September 13, 2012
Statement of Senator Harkin at the Senate HELP Committee Hearing:
“Improving College Affordability: A View from the States”
*As Prepared for Delivery*
“As the fall semester began in recent weeks, more than 21 million students enrolled or returned to college, whether on campus or on line. While this number sounds impressive, we were reminded again on Tuesday by the Organization for Economic Cooperation and Development that America continues to lag other advanced nations and now ranks 13th when it comes to younger adults with degrees. As we know all too well, one of the main reasons that America has fallen from the top spot is that college is becoming increasingly unaffordable for a growing number of Americans.
“During the August break, I heard repeatedly from students and parents across Iowa about the financial squeeze they’re facing from the spiraling cost of college and their anxiety about student loan debt. These are the real stories of financial hardship behind the statistics we have all heard over and over: how student debt crossed the $1 trillion mark, how average loan debt topped $25,000, and how public college tuition has tripled since the 1980s, outpacing both inflation and family income.
“America’s system of higher education is one of shared responsibility: students, families, states, and the federal government all take part in funding a college education. But in the past 30 years, we have witnessed a gradual and structural realignment of each partner’s share of the growing costs of college. States are contributing less while students and their families are shouldering a heavier burden, financed largely through the federal government’s financial aid programs.

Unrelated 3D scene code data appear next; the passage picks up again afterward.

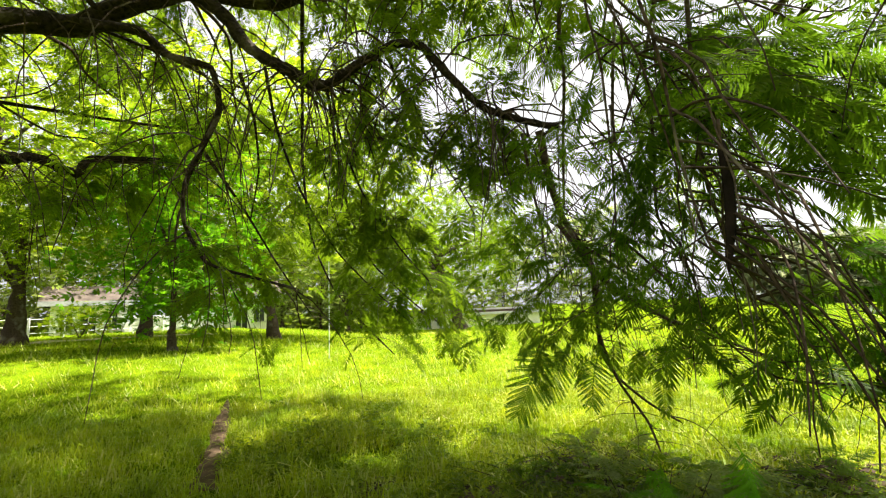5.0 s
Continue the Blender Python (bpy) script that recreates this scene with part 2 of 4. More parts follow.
def bevelled(*boxes, width=0.01):
    bm = bmesh.new()
    for b in boxes:
        box(bm, *b)
    bmesh.ops.bevel(bm, geom=bm.edges[:], offset=width, segments=1, affect="EDGES")
    return bm


# ---------------------------------------------------------------- ground
def ease(a, b, v):
    t = np.clip((v - a) / (b - a), 0, 1)
    return t * t * (3 - 2 * t)


def ground_z(x, y):
    r, b = np.hypot(x, y), np.degrees(np.arctan2(x, y))
    toward = ease(24, 10, np.abs(b - 24))
    return 0.6 * ease(7, 15, y) * ease(3, -6, x) + 1.2 * ease(60, 140, r) * (1 - toward) - 1.5 * ease(20, 58, r) * toward


def rise(x, y):
    """Small unevenness of the lawn."""
    return 0.03 * np.sin(1.3 * x + 0.7 * y) * np.sin(0.9 * y - 0.5 * x) + 0.015 * np.sin(3.1 * x) * np.sin(2.7 * y + 1)


def build_ground():
    radii = np.concatenate([[0], np.geomspace(0.4, 3000, 130)])
    around = np.linspace(0, 2 * np.pi, 160, endpoint=False)
    r, a = np.meshgrid(radii[1:], around, indexing="ij")
    x, y = r * np.cos(a), r * np.sin(a)
    z = ground_z(x, y) + rise(x, y) * ease(40, 15, r)
    v = np.vstack([[0, 0, float(rise(0.0, 0.0))], np.stack([x, y, z], -1).reshape(-1, 3)])
    m = len(around)
    faces = [(0, 1 + j, 1 + (j + 1) % m) for j in range(m)]
    for i in range(len(radii) - 2):
        for j in range(m):
            k = (j + 1) % m
            faces.append((1 + i * m + j, 1 + (i + 1) * m + j, 1 + (i + 1) * m + k, 1 + i * m + k))
    me = bpy.data.meshes.new("ground")
    me.from_pydata(v.tolist(), [], faces)
    me.polygons.foreach_set("use_smooth", np.ones(len(faces), dtype=bool))
    ob = part("ground", me, LAWN)
    tagged(ob, "wide sunlit lawn of rough grass running out to a far field", "ground", kind="structure")


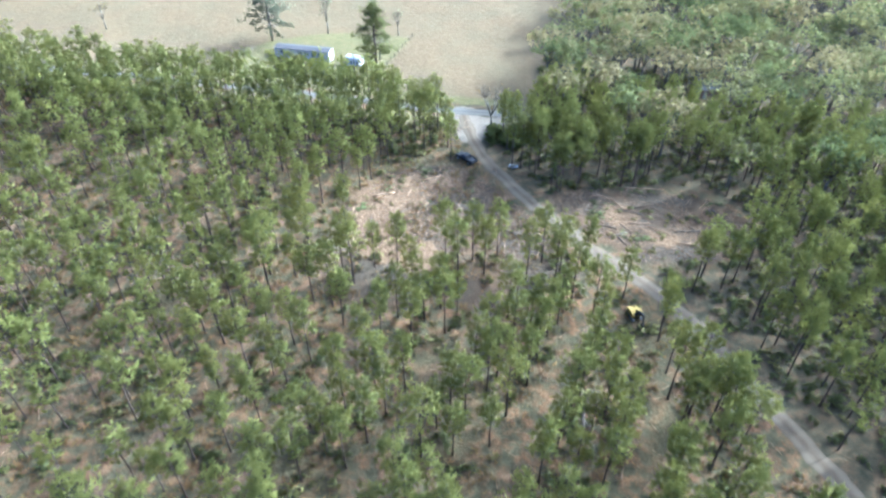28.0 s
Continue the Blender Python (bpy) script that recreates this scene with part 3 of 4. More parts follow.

“This cost shifting means that state and local support per student is lower today than 25 years ago, in constant dollars. States collectively spend $6.12 per $1,000 in personal income, down from $8.75 in 1990, though personal income increased by 66 percent over that period. Moreover, states’ spending on higher education as a share of their budgets is declining. States now spend an estimated 11.5 percent on higher education, down from 14 percent 20 years ago.
“This declining investment means that students have to pay more, as public institutions try to cover the state cuts through tuition hikes. Net tuition accounted for just 23 percent of educational revenues in 1986. Today, it has climbed to more than 43 percent. With tuition and fees at public, four-year colleges jumping by more than 70 percent and real median incomes declining by 7 percent over a decade, this means that rising tuition has forced more students to borrow and borrow more to pay their college bills. Given the fact that 70 percent of America’s college students attend public colleges and universities, the national implications of this state retrenchment for college access and success are obvious.
“And while states have increased their spending on financial aid – from $6 billion in 2000 to more than $9 billion last year – the rate of growth was less than one-third of the growth in federal aid. Also, much of this growth was in the form of merit aid, which does not help those students with the most financial need.
“For its part, the federal government has stepped up efforts to help students pay for college. But I think we all acknowledge that this model of shifting costs is neither sustainable nor desirable.
“To be fair, these trends mask significant efforts by some states – admittedly only a few – to increase investments in higher education. And it also obscures the fact that funding alone will not necessarily make possible what I hope is our shared goal: for each and every American to have access to high-quality postsecondary educational opportunities, regardless of one’s background. While funding is essential, smart policies are integral to maximize the impacts of such investments.
“As with the Committee’s previous hearings on college affordability, today’s hearing will focus on what is being done and how it can be replicated or adapted by others to keep the dream of higher education alive for students. The previous hearing emphasized promising strategies employed by innovative colleges and universities to curb costs while improving student outcomes. Today, we’ll shift our attention to states and their policies for improving affordability.
“We are fortunate to have a distinguished panel of guests. They will shed light on state efforts, policies and initiatives that hold promise for prioritizing and improving college affordability. And they will identify state barriers to innovation, efficiency and effectiveness at both the systems and institutional levels.
“States still have a primary role to play, whether it’s setting performance goals to get low-income students to and through college on time and providing institutions with financial incentives to attain them; redesigning their financial aid to target those most in need; establishing statewide articulation policies to facilitate seamless transitions among institutions for transfer students so they don't waste time and money, or promoting accelerated learning opportunities to get students through school faster and with cheaper. In particular, this Committee would benefit from hearing about state efforts that fit within a comprehensive framework for achieving state objectives and meeting state needs, supporting and complementing economic and workforce development plans, and recognizing human capital development opportunities caused by shifting demographics. We are also particularly interested in what Congress and the federal government can do to encourage and support state reform and innovation.
“There is much room for progress and improvement when it comes to our system of higher education, and it seems to me that a consensus is emerging from these very productive hearings on the need to break with business as usual. Increasing college affordability is going to take leadership. It’s going to take collaboration among all the stakeholders. And it’s going to take a real sense of urgency.
“I look forward to our continued work with our distinguished ranking member, Senator Enzi, and my colleagues on both sides of aisle to ensure that our higher education system remains affordable, accessible and results-oriented, both for students and taxpayers.”